# Data block start

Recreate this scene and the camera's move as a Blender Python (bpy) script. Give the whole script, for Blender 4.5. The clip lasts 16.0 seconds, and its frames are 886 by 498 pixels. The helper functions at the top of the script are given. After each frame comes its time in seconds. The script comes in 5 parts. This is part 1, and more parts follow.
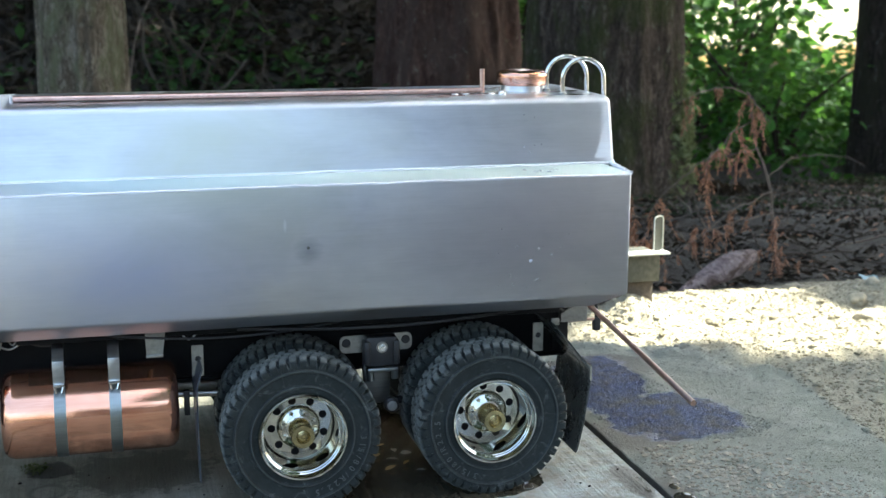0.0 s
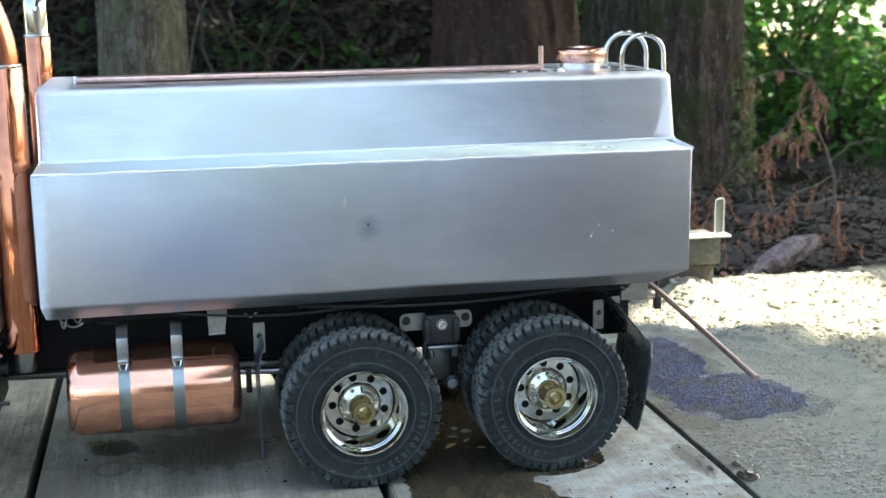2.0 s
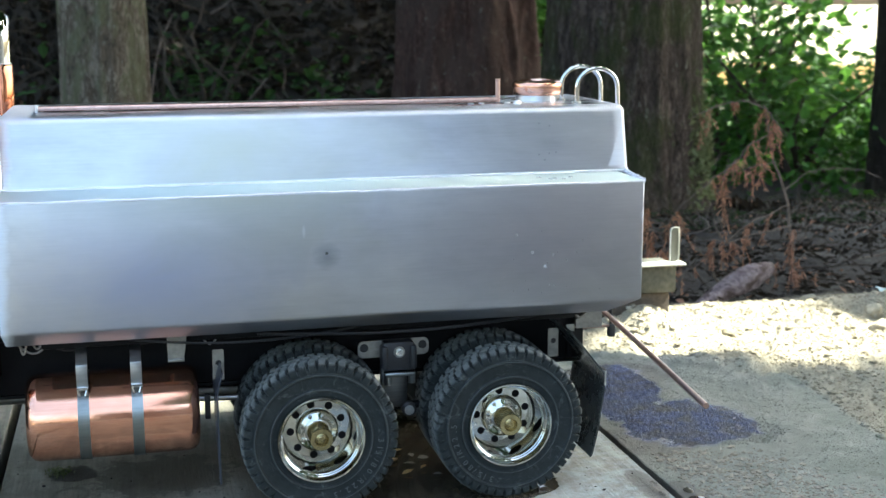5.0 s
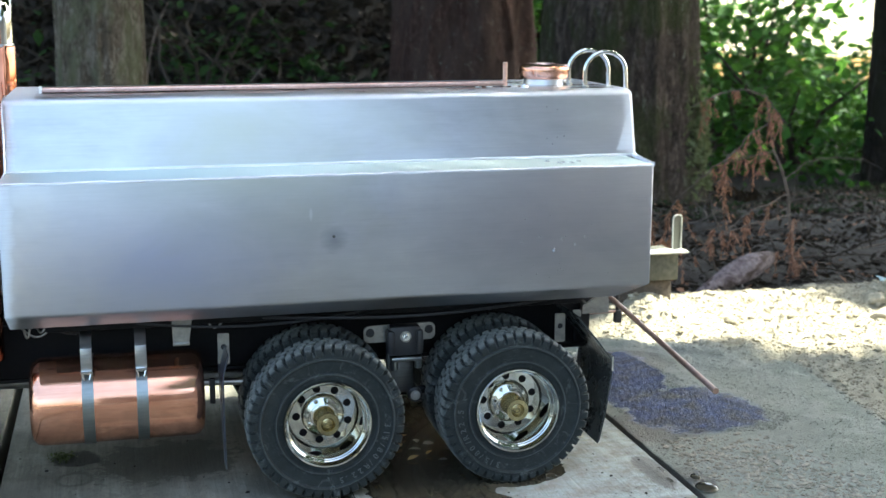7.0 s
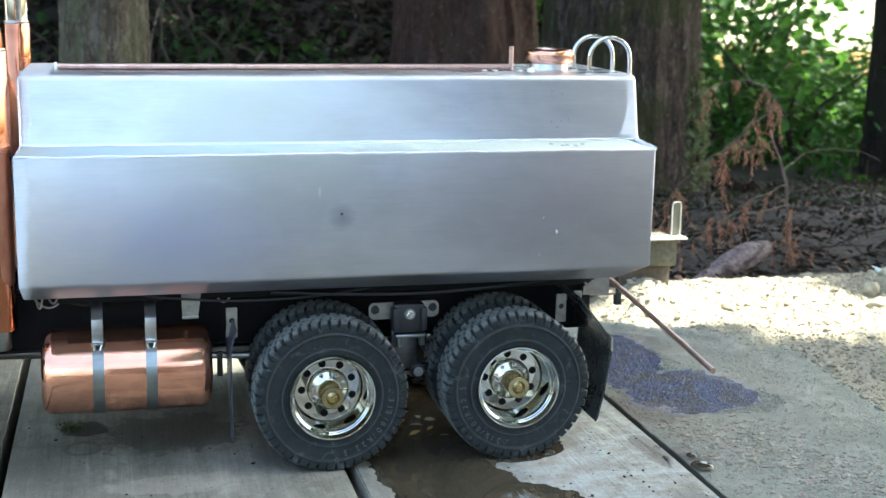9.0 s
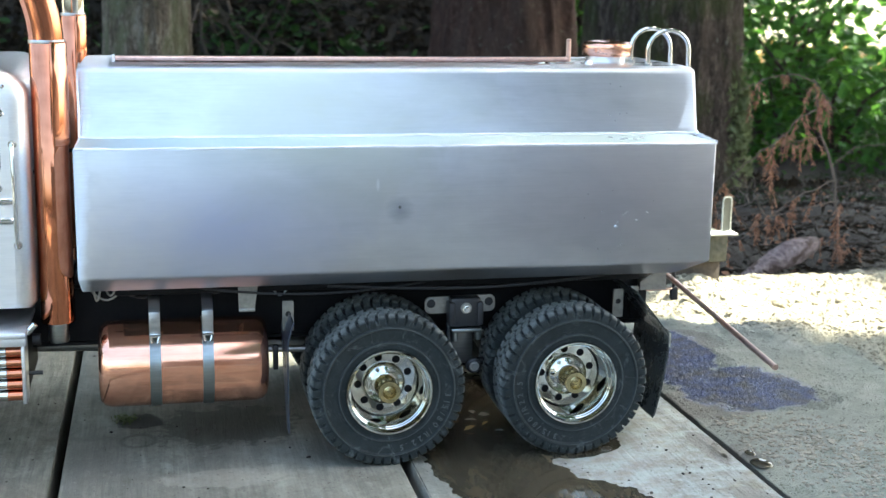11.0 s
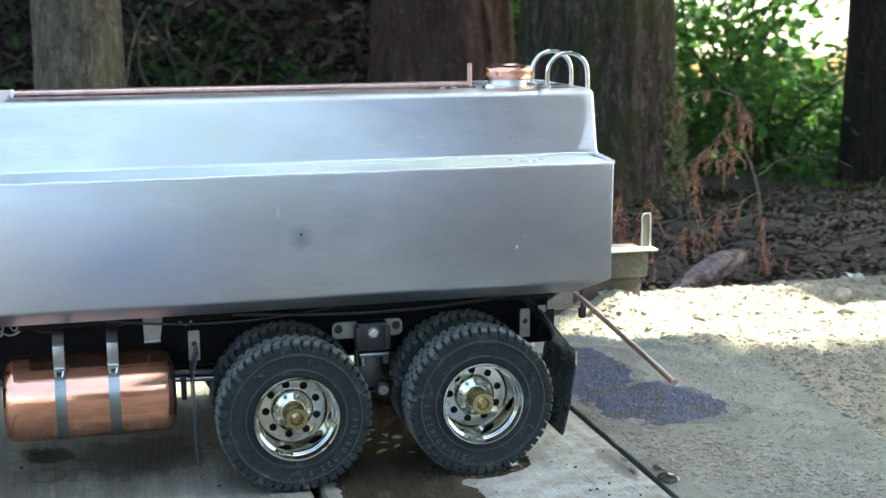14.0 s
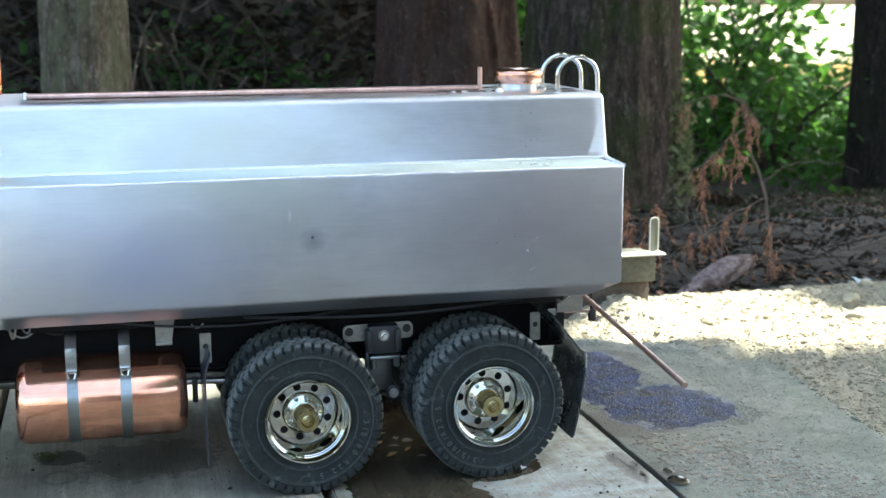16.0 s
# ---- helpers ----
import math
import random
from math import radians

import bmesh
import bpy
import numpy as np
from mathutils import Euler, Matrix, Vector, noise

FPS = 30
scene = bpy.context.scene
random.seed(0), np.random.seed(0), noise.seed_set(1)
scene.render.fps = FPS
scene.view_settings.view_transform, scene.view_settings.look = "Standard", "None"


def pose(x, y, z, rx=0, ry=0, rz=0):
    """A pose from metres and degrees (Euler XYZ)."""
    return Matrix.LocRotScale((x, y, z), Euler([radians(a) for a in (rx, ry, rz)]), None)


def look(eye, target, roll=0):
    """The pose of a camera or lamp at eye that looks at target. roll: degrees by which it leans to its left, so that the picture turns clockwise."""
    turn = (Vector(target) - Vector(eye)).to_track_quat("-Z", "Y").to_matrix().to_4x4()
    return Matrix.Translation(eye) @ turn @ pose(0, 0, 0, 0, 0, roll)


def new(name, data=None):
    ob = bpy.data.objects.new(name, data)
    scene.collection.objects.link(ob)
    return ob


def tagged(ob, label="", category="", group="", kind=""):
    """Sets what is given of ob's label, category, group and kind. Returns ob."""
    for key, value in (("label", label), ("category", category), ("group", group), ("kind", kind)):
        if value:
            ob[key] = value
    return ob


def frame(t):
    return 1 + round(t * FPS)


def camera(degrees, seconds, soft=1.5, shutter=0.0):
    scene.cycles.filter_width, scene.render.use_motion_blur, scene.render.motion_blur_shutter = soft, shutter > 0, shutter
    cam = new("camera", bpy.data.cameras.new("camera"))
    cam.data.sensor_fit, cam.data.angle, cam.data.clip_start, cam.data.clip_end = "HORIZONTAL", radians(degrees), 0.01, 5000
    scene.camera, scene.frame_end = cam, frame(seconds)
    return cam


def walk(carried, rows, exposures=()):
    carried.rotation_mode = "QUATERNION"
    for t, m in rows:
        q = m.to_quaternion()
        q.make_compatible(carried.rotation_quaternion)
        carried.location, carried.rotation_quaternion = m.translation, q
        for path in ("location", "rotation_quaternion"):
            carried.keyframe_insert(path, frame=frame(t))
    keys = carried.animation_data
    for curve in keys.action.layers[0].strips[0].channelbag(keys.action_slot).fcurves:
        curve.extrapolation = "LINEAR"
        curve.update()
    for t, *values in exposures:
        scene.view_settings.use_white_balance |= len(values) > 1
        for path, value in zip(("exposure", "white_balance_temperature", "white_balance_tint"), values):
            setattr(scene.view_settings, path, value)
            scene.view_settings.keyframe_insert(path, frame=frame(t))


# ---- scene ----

# Data block end

__Written exercise__
Strip out the pictures and quote the remaining data word for word.

__Exercise response__
Recreate this scene and the camera's move as a Blender Python (bpy) script. Give the whole script, for Blender 4.5. The clip lasts 16.0 seconds, and its frames are 886 by 498 pixels. The helper functions at the top of the script are given. After each frame comes its time in seconds. The script comes in 5 parts. This is part 1, and more parts follow.
0.0 s
2.0 s
5.0 s
7.0 s
9.0 s
11.0 s
14.0 s
16.0 s
# ---- helpers ----
import math
import random
from math import radians

import bmesh
import bpy
import numpy as np
from mathutils import Euler, Matrix, Vector, noise

FPS = 30
scene = bpy.context.scene
random.seed(0), np.random.seed(0), noise.seed_set(1)
scene.render.fps = FPS
scene.view_settings.view_transform, scene.view_settings.look = "Standard", "None"


def pose(x, y, z, rx=0, ry=0, rz=0):
    """A pose from metres and degrees (Euler XYZ)."""
    return Matrix.LocRotScale((x, y, z), Euler([radians(a) for a in (rx, ry, rz)]), None)


def look(eye, target, roll=0):
    """The pose of a camera or lamp at eye that looks at target. roll: degrees by which it leans to its left, so that the picture turns clockwise."""
    turn = (Vector(target) - Vector(eye)).to_track_quat("-Z", "Y").to_matrix().to_4x4()
    return Matrix.Translation(eye) @ turn @ pose(0, 0, 0, 0, 0, roll)


def new(name, data=None):
    ob = bpy.data.objects.new(name, data)
    scene.collection.objects.link(ob)
    return ob


def tagged(ob, label="", category="", group="", kind=""):
    """Sets what is given of ob's label, category, group and kind. Returns ob."""
    for key, value in (("label", label), ("category", category), ("group", group), ("kind", kind)):
        if value:
            ob[key] = value
    return ob


def frame(t):
    return 1 + round(t * FPS)


def camera(degrees, seconds, soft=1.5, shutter=0.0):
    scene.cycles.filter_width, scene.render.use_motion_blur, scene.render.motion_blur_shutter = soft, shutter > 0, shutter
    cam = new("camera", bpy.data.cameras.new("camera"))
    cam.data.sensor_fit, cam.data.angle, cam.data.clip_start, cam.data.clip_end = "HORIZONTAL", radians(degrees), 0.01, 5000
    scene.camera, scene.frame_end = cam, frame(seconds)
    return cam


def walk(carried, rows, exposures=()):
    carried.rotation_mode = "QUATERNION"
    for t, m in rows:
        q = m.to_quaternion()
        q.make_compatible(carried.rotation_quaternion)
        carried.location, carried.rotation_quaternion = m.translation, q
        for path in ("location", "rotation_quaternion"):
            carried.keyframe_insert(path, frame=frame(t))
    keys = carried.animation_data
    for curve in keys.action.layers[0].strips[0].channelbag(keys.action_slot).fcurves:
        curve.extrapolation = "LINEAR"
        curve.update()
    for t, *values in exposures:
        scene.view_settings.use_white_balance |= len(values) > 1
        for path, value in zip(("exposure", "white_balance_temperature", "white_balance_tint"), values):
            setattr(scene.view_settings, path, value)
            scene.view_settings.keyframe_insert(path, frame=frame(t))


# ---- scene ----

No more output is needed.